Lokayukta of Rajasthan
- In office 4 January 1985 – 3 January 1990
- Appointed by: Om Prakash Mehra
- Preceded by: K. S. Sidhu
- Succeeded by: P. D. Kudal

2nd Chief Justice of Sikkim High Court
- In office 17 December 1983 – 3 January 1985
- Nominated by: Y. V. Chandrachud
- Appointed by: Zail Singh
- Preceded by: M. S. Gujral; A. M. Bhattacharjee (acting);
- Succeeded by: Jugal Kishore Mohanty; A. M. Bhattacharjee (acting);

Judge of Rajasthan High Court
- In office 7 October 1974 – 16 December 1983
- Nominated by: Ajit Nath Ray
- Appointed by: Fakhruddin A. Ahmed

Personal details
- Born: 4 January 1923
- Alma mater: Maharana Bhupal College, Udaipur Christian College, Indore Holkar College, Indore

= Mohan Lall Shrimal =

Indian judge (born 1923)

Mohan Lall Shrimal (born 4 January 1923) is an Indian former judge who served as the chief justice of Sikkim High Court. He hails from Jaipur in Rajasthan state in India. In 2001 he was awarded Maharana Mewar award.

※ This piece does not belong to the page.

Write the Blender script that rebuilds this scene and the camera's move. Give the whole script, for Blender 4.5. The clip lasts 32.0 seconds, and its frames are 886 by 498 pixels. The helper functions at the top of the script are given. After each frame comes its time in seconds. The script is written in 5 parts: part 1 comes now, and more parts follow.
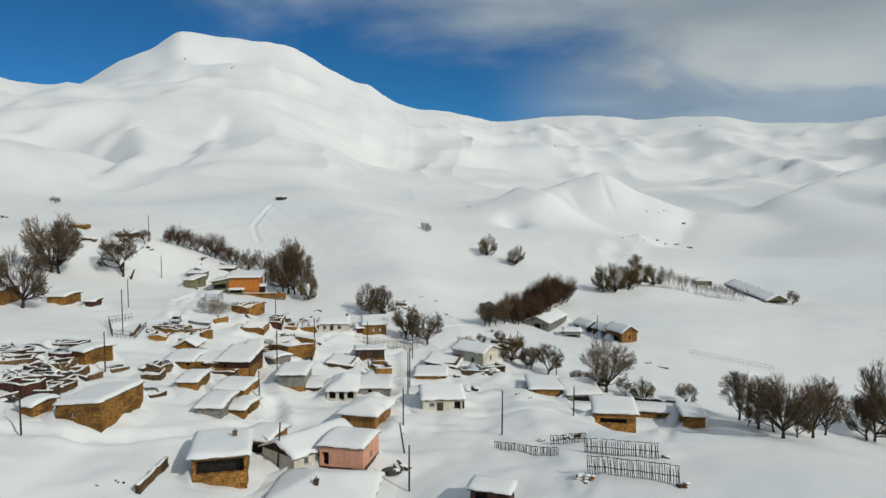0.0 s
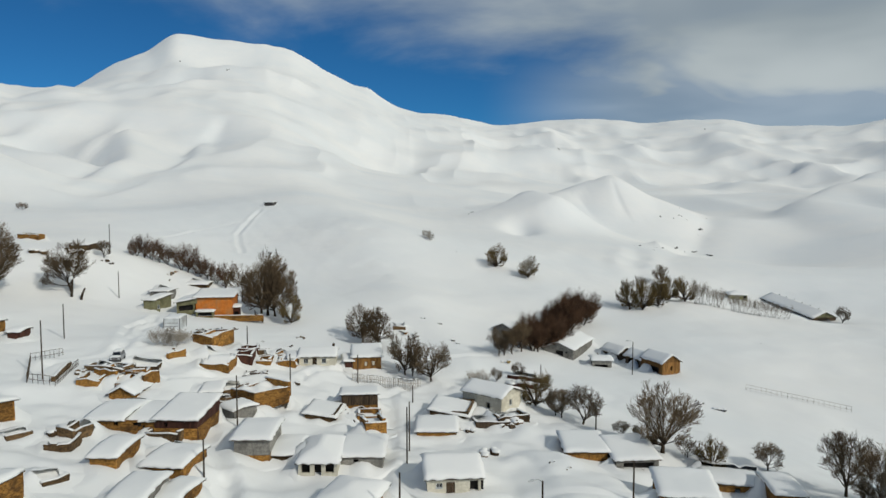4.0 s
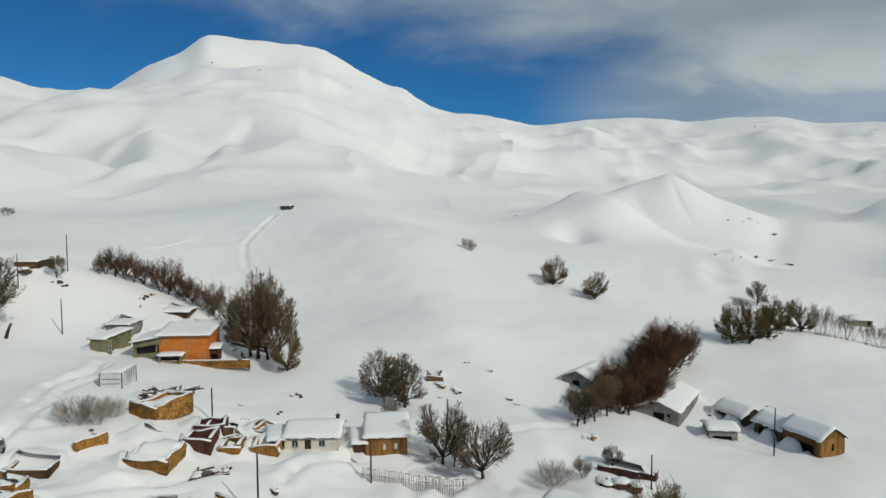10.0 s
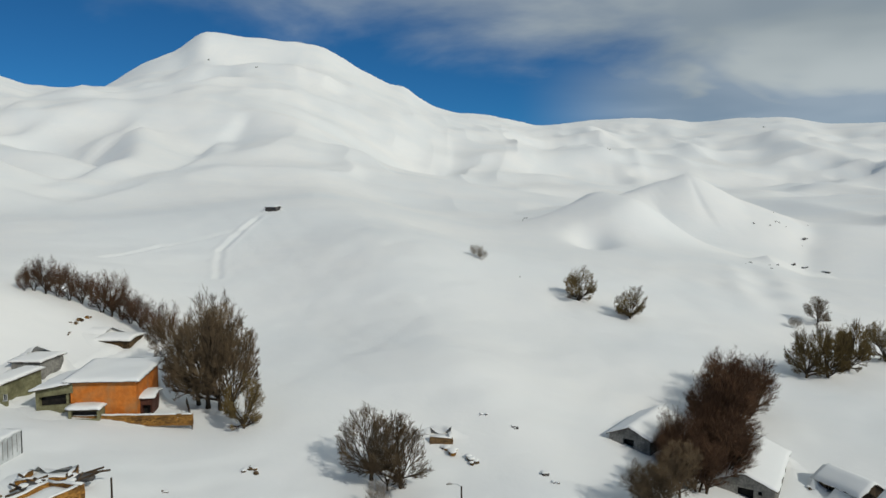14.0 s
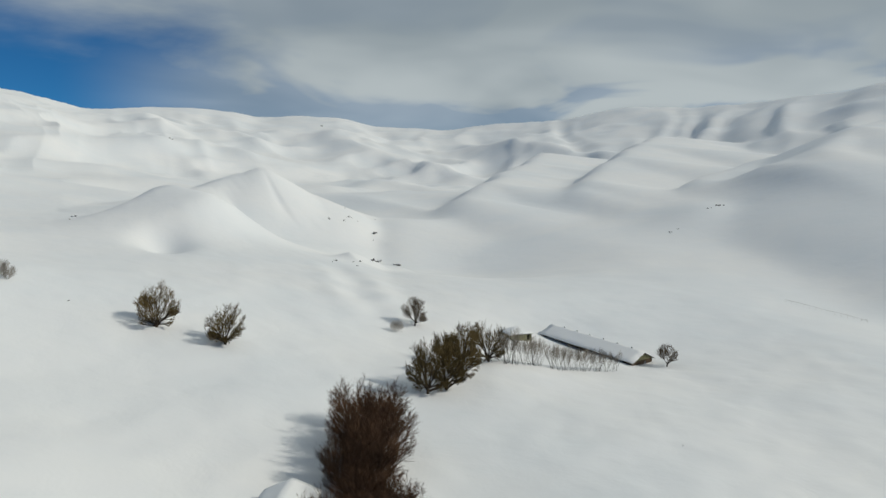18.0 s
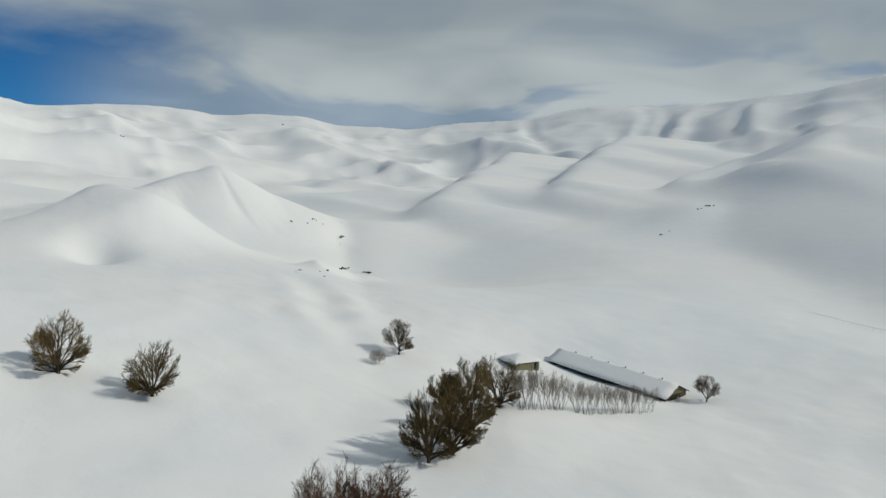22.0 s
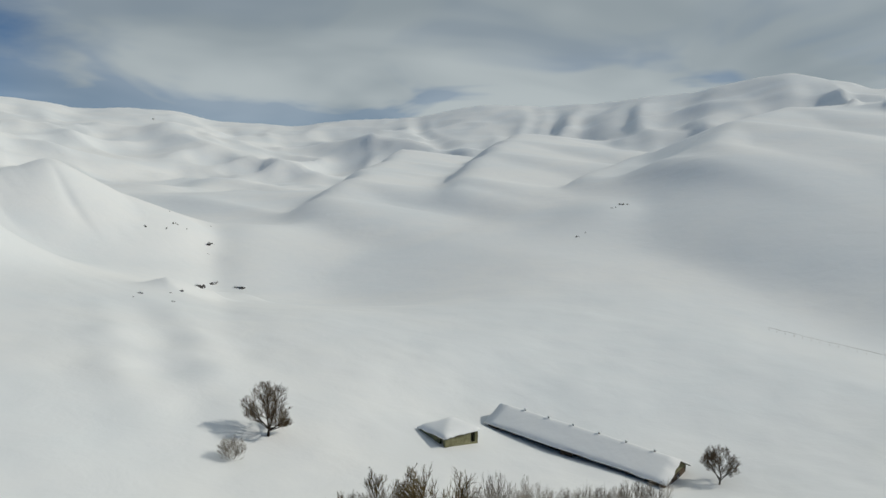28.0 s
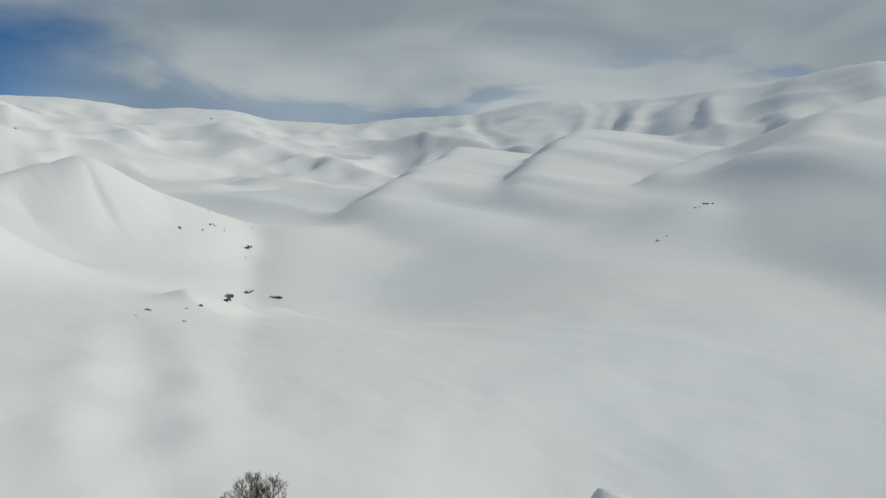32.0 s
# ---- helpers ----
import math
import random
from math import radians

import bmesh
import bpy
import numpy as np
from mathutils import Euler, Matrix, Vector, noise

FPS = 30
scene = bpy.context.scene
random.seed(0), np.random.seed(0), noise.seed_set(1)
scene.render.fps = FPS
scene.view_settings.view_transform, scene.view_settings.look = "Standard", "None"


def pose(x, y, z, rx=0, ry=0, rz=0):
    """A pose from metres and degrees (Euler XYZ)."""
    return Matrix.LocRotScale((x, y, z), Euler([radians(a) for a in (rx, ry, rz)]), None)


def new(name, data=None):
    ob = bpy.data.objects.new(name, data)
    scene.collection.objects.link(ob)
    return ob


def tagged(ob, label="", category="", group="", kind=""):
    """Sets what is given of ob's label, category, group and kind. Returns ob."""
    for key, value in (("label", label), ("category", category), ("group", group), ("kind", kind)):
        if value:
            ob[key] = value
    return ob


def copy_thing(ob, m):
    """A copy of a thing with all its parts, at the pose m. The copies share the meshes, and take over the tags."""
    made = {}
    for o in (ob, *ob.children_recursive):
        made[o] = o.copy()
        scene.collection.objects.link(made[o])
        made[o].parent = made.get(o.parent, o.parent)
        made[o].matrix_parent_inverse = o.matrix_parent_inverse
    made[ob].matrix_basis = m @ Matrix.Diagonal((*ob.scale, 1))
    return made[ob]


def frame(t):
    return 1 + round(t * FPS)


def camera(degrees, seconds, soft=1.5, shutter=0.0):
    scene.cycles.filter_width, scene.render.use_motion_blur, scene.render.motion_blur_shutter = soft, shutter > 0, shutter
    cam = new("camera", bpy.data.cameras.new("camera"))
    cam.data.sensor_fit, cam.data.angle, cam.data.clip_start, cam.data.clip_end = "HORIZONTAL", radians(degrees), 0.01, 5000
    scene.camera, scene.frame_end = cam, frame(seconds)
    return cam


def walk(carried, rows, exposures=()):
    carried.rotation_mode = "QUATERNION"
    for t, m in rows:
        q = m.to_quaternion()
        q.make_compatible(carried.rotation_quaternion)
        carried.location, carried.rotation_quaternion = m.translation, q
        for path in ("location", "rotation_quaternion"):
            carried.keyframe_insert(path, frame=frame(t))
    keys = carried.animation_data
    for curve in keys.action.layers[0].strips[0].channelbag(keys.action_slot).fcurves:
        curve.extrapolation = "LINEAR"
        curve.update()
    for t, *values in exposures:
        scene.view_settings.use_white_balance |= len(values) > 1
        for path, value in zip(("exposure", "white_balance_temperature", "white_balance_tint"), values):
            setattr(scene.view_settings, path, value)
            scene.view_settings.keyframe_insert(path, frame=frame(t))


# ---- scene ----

== Early life and career ==
He was born on 4 January 1923 and educated at Maharana Bhupal College, Udaipur, Christian College, Indore and Holkar College, Indore. He enrolled as Pleader in the Mewar High Court at Udaipur in the former Mewar State on 8 February 1948 and Advocate of the Rajasthan High Court at Jodhpur on 20 May 1951. He did Civil, Criminal, Revenue and Taxation and Writs works at Udaipur, Durgapur, Banswara and Jodhpur. He was appointed as Deputy Government Advocate from 1 September 1966 to 24 October 1969 and as Additional Govt. Advocate from 25 October 1969 to 12 July 1973. He was further appointed as Government Advocate-cum-Additional Advocate General of Rajasthan from 13 July 1973 to 30 September 1974.

He was appointed as Additional Judge of the Rajasthan High Court on 7 October 1974 and was made Permanent on 10 May 1976. He was transferred and appointed Chief Justice of Sikkim High Court on 17 December 1983. His appointment as Chief Justice generated significant controversy at that time because it was made after superseding as many as 40 senior judges.

He was appointed as Rajasthan Lokayukta after retirement on 4 January 1985 and served for five years until retirement on 3 January 1990.